Two girls sell art to buy defibrillators, Christmas gifts for needy

Aug 26, 2013

Maggie Hartman (left) and Hannah Gooding (right) hold the gifts they made for eachother.
Credit Elizabeth Geese

Hannah Gooding and Maggie Hartman are two little girls who have made a big difference through their art. 

Hannah Gooding, of Fennville, is eight years old and has been painting for over a year. When asked, Hannah says her favorite things to paint are owls. She also does nature themes and her signature hand-prints. Hannah paints every week and sticks to acrylic paints. Aside from painting, Hannah also as a knack for making bracelets in under a minute.

"I make friendship bracelets," says Hannah.

She does all of this for the Wes Leonard Heart Team. The Wes Leonard Heart Team lobbies for all schools to have Automated Electronic Defibrillators, better known as AED's. Hannah has raised over fifteen hundred dollars for the Heart Team and has sent her paintings all over Michigan, and even to states as far away as Texas. She says she got the idea to paint for charity from her mother.
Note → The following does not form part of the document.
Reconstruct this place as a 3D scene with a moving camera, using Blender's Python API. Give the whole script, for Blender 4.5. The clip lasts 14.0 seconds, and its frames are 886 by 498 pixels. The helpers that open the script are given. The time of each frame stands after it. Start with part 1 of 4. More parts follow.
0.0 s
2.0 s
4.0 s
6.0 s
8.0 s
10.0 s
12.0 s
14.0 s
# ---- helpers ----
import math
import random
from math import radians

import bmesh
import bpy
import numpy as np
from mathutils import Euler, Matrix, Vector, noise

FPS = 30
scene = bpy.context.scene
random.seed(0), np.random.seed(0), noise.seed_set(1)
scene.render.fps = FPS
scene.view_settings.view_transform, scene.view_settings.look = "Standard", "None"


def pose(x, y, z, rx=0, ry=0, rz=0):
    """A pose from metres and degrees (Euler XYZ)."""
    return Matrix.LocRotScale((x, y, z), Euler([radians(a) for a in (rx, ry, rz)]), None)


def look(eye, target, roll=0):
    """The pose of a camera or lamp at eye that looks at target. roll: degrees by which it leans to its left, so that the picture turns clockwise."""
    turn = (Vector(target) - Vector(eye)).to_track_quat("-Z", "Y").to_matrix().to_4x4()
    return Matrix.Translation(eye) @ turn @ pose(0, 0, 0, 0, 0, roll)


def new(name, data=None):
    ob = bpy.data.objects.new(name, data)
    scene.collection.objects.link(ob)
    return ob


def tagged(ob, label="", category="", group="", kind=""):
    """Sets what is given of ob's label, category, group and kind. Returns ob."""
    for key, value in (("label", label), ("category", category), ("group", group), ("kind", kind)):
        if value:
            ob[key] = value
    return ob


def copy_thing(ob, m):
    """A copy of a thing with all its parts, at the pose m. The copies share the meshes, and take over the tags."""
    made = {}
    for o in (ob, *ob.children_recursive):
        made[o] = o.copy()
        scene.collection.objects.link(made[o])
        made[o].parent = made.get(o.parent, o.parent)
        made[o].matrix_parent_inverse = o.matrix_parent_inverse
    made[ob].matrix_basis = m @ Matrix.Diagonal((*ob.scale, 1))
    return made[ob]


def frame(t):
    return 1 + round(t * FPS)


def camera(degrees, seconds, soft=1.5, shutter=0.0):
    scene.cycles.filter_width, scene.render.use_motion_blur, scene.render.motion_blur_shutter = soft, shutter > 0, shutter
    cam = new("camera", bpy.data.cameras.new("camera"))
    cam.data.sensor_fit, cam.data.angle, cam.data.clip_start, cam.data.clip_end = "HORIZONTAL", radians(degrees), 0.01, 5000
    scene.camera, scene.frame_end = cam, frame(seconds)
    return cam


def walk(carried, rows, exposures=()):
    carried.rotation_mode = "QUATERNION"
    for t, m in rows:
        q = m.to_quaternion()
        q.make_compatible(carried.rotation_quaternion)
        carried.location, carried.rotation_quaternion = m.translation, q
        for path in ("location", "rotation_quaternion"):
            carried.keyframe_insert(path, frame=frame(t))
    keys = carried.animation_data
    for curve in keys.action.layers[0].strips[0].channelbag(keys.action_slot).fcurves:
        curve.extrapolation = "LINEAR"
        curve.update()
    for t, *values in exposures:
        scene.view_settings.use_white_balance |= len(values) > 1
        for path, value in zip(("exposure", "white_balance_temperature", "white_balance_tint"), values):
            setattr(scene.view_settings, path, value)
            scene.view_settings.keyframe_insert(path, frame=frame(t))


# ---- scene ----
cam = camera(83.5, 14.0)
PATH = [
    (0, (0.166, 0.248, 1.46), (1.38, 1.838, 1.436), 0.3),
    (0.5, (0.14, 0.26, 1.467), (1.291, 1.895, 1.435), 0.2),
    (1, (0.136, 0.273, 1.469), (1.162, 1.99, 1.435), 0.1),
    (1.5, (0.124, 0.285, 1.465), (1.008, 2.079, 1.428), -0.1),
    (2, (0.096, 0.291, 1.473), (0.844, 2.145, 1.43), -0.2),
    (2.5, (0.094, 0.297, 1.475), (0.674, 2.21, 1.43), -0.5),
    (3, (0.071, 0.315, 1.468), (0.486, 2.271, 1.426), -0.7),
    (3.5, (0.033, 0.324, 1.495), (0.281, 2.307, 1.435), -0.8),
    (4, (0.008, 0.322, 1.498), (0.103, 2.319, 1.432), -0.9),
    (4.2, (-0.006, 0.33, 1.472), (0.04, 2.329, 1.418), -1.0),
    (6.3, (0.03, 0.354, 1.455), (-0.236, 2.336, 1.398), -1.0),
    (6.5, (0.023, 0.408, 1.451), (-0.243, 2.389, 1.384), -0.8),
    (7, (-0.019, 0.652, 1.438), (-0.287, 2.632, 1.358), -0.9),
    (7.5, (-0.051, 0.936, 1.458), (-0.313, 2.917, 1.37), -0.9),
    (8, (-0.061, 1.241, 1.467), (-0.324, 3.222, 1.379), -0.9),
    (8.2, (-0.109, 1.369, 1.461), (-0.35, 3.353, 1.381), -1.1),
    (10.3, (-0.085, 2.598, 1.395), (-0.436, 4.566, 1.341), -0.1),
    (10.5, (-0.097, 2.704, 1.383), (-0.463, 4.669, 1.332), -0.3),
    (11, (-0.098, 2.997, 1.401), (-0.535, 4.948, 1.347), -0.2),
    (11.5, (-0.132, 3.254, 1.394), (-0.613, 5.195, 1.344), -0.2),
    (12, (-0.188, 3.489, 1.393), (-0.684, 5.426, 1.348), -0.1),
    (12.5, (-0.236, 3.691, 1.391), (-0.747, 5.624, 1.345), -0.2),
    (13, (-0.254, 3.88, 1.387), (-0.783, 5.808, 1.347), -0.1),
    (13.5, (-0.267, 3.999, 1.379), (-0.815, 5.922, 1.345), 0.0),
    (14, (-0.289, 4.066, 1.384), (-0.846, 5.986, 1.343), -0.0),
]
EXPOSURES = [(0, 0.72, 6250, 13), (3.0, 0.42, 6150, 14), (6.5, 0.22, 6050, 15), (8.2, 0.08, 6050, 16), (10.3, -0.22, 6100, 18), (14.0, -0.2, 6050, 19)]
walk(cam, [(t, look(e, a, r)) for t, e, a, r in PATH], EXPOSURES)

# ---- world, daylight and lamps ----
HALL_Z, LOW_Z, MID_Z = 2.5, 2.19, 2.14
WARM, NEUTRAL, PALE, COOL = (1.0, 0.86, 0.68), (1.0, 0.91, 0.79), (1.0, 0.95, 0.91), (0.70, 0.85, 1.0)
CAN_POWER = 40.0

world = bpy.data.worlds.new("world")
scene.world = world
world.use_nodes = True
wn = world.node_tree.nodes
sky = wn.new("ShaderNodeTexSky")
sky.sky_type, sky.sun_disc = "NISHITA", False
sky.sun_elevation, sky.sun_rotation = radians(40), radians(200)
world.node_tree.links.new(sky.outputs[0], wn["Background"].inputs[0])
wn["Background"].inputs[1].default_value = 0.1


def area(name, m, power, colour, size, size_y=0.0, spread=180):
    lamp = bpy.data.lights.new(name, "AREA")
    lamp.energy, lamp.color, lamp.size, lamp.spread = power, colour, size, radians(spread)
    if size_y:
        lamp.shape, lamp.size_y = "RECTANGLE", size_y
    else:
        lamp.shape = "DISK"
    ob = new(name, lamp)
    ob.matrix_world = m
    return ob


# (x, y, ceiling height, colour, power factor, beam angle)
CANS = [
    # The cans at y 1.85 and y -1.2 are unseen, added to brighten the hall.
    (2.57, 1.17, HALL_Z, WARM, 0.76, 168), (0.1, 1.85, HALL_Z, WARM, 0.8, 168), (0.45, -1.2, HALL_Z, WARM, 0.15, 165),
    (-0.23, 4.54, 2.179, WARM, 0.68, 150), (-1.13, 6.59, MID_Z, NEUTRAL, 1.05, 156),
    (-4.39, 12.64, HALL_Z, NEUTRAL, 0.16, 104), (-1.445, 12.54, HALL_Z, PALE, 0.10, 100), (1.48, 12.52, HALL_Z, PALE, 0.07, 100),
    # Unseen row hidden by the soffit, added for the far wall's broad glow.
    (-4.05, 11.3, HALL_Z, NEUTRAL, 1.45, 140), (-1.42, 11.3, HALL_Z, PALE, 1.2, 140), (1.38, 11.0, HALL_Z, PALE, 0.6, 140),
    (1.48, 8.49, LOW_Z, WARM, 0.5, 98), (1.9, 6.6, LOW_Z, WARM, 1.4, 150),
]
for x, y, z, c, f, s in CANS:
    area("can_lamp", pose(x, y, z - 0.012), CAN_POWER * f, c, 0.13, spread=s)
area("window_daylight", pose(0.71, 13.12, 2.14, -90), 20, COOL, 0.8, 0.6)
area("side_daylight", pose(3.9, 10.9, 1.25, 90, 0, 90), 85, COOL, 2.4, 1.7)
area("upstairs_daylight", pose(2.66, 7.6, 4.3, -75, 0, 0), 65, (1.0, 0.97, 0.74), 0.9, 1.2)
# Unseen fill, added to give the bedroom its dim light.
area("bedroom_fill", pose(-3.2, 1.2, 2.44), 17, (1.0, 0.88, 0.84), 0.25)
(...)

"My mom, she went to an AED training class and then I found out they needed more AED's and I just wanted to help buy some for schools that don't have any," she says.

Hannah's mom, Angie Gooding, says she supports her daughter fully.

"I think she [Hannah] has realized she can do whatever she wants if she puts her mind to it and she can really accomplish whatever she wants to do," says Gooding. "I'm really proud of her. I'm just so amazed at what she has done and how much she has been able to raise."

Hannah isn't the only young person making a difference. Maggie Hartman of Hudsonville was only four years old when she started gardening. Now at the age of seven, she has become an expert when it comes to flowers. She has a hand painted brightly colored fence surrounding her garden and says her favorite flower to grow is the dahlia. Maggie uses the flowers she grows to make bouquets that she sells for one dollar in her front yard.

"I just liked flowers and I wanted to go hang gliding, and my grandma came up with the idea of selling flowers," says Maggie.

Maggie says she uses half the money she earns to buy Christmas presents for the less fortunate and also to "adopt a family," which means that she provides a Christmas dinner and covers a few needs and wants. She says she donated over a hundred toys last year alone.

Like Hannah's mom, Maggie's mom, Jil Hartman, is grateful for the experience Maggie has gained from her cause.

"It's made her more of who she is going to be," says Hartman. "The lessons that she's learned and the opportunities that she has are endless. It's kind of like the pebble in the lake and the ripples just go out further. It starts with one little flower bouquet for a dollar and it brings happiness to the people who purchase it, it brings happiness to her when she goes out and buys the gifts, and to the people who receive it. It's amazing what one little dollar bouquet can do."